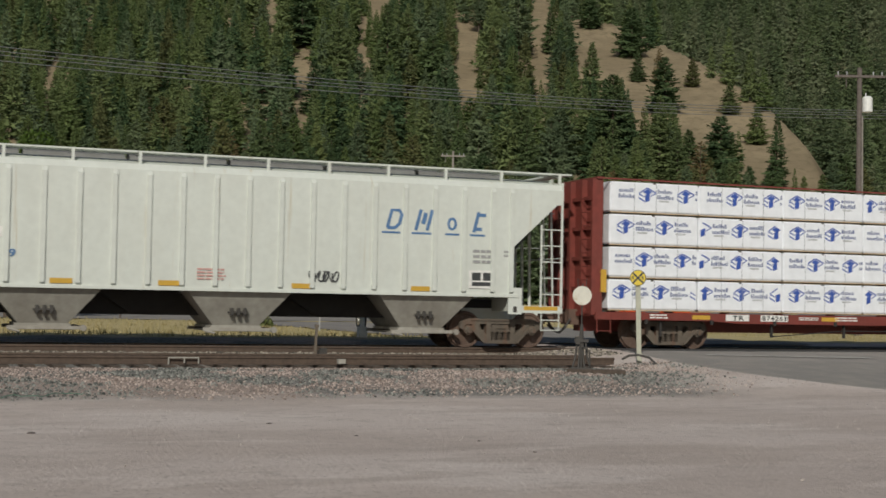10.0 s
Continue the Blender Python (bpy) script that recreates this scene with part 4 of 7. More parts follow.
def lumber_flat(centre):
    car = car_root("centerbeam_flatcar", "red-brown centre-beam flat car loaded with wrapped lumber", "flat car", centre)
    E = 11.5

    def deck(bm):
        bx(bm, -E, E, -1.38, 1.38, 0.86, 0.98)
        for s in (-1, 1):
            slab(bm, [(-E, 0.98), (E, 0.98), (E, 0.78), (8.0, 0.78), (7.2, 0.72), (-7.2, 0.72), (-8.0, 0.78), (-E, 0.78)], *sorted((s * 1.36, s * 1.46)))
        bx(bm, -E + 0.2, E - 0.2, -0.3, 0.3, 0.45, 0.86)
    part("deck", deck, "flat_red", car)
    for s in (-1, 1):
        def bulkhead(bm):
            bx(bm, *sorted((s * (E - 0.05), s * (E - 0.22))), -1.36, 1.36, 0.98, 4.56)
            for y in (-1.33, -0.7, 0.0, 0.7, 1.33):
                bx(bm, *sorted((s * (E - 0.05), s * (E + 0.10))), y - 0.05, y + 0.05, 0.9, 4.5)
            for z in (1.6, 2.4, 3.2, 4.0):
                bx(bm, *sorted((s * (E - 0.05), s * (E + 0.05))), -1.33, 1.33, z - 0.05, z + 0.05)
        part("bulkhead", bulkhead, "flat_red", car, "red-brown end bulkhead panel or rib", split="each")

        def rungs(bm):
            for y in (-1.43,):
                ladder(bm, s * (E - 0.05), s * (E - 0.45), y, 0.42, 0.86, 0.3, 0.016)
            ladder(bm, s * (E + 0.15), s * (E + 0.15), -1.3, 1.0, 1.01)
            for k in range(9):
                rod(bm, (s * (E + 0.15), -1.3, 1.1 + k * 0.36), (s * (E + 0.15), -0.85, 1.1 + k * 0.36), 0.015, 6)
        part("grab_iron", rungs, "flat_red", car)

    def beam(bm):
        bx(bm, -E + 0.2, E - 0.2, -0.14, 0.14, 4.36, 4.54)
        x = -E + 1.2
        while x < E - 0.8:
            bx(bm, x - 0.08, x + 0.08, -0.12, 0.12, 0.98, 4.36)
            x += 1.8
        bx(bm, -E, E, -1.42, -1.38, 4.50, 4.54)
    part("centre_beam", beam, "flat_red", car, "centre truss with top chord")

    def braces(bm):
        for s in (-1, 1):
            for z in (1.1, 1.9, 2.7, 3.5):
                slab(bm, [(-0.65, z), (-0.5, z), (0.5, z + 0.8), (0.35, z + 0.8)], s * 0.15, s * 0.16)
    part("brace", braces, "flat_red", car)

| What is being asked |
Omit every picture, then repeat the remaining data exactly as it appears above.

| Solved problem |
10.0 s
Continue the Blender Python (bpy) script that recreates this scene with part 4 of 7. More parts follow.
def lumber_flat(centre):
    car = car_root("centerbeam_flatcar", "red-brown centre-beam flat car loaded with wrapped lumber", "flat car", centre)
    E = 11.5

    def deck(bm):
        bx(bm, -E, E, -1.38, 1.38, 0.86, 0.98)
        for s in (-1, 1):
            slab(bm, [(-E, 0.98), (E, 0.98), (E, 0.78), (8.0, 0.78), (7.2, 0.72), (-7.2, 0.72), (-8.0, 0.78), (-E, 0.78)], *sorted((s * 1.36, s * 1.46)))
        bx(bm, -E + 0.2, E - 0.2, -0.3, 0.3, 0.45, 0.86)
    part("deck", deck, "flat_red", car)
    for s in (-1, 1):
        def bulkhead(bm):
            bx(bm, *sorted((s * (E - 0.05), s * (E - 0.22))), -1.36, 1.36, 0.98, 4.56)
            for y in (-1.33, -0.7, 0.0, 0.7, 1.33):
                bx(bm, *sorted((s * (E - 0.05), s * (E + 0.10))), y - 0.05, y + 0.05, 0.9, 4.5)
            for z in (1.6, 2.4, 3.2, 4.0):
                bx(bm, *sorted((s * (E - 0.05), s * (E + 0.05))), -1.33, 1.33, z - 0.05, z + 0.05)
        part("bulkhead", bulkhead, "flat_red", car, "red-brown end bulkhead panel or rib", split="each")

        def rungs(bm):
            for y in (-1.43,):
                ladder(bm, s * (E - 0.05), s * (E - 0.45), y, 0.42, 0.86, 0.3, 0.016)
            ladder(bm, s * (E + 0.15), s * (E + 0.15), -1.3, 1.0, 1.01)
            for k in range(9):
                rod(bm, (s * (E + 0.15), -1.3, 1.1 + k * 0.36), (s * (E + 0.15), -0.85, 1.1 + k * 0.36), 0.015, 6)
        part("grab_iron", rungs, "flat_red", car)

    def beam(bm):
        bx(bm, -E + 0.2, E - 0.2, -0.14, 0.14, 4.36, 4.54)
        x = -E + 1.2
        while x < E - 0.8:
            bx(bm, x - 0.08, x + 0.08, -0.12, 0.12, 0.98, 4.36)
            x += 1.8
        bx(bm, -E, E, -1.42, -1.38, 4.50, 4.54)
    part("centre_beam", beam, "flat_red", car, "centre truss with top chord")

    def braces(bm):
        for s in (-1, 1):
            for z in (1.1, 1.9, 2.7, 3.5):
                slab(bm, [(-0.65, z), (-0.5, z), (0.5, z + 0.8), (0.35, z + 0.8)], s * 0.15, s * 0.16)
    part("brace", braces, "flat_red", car)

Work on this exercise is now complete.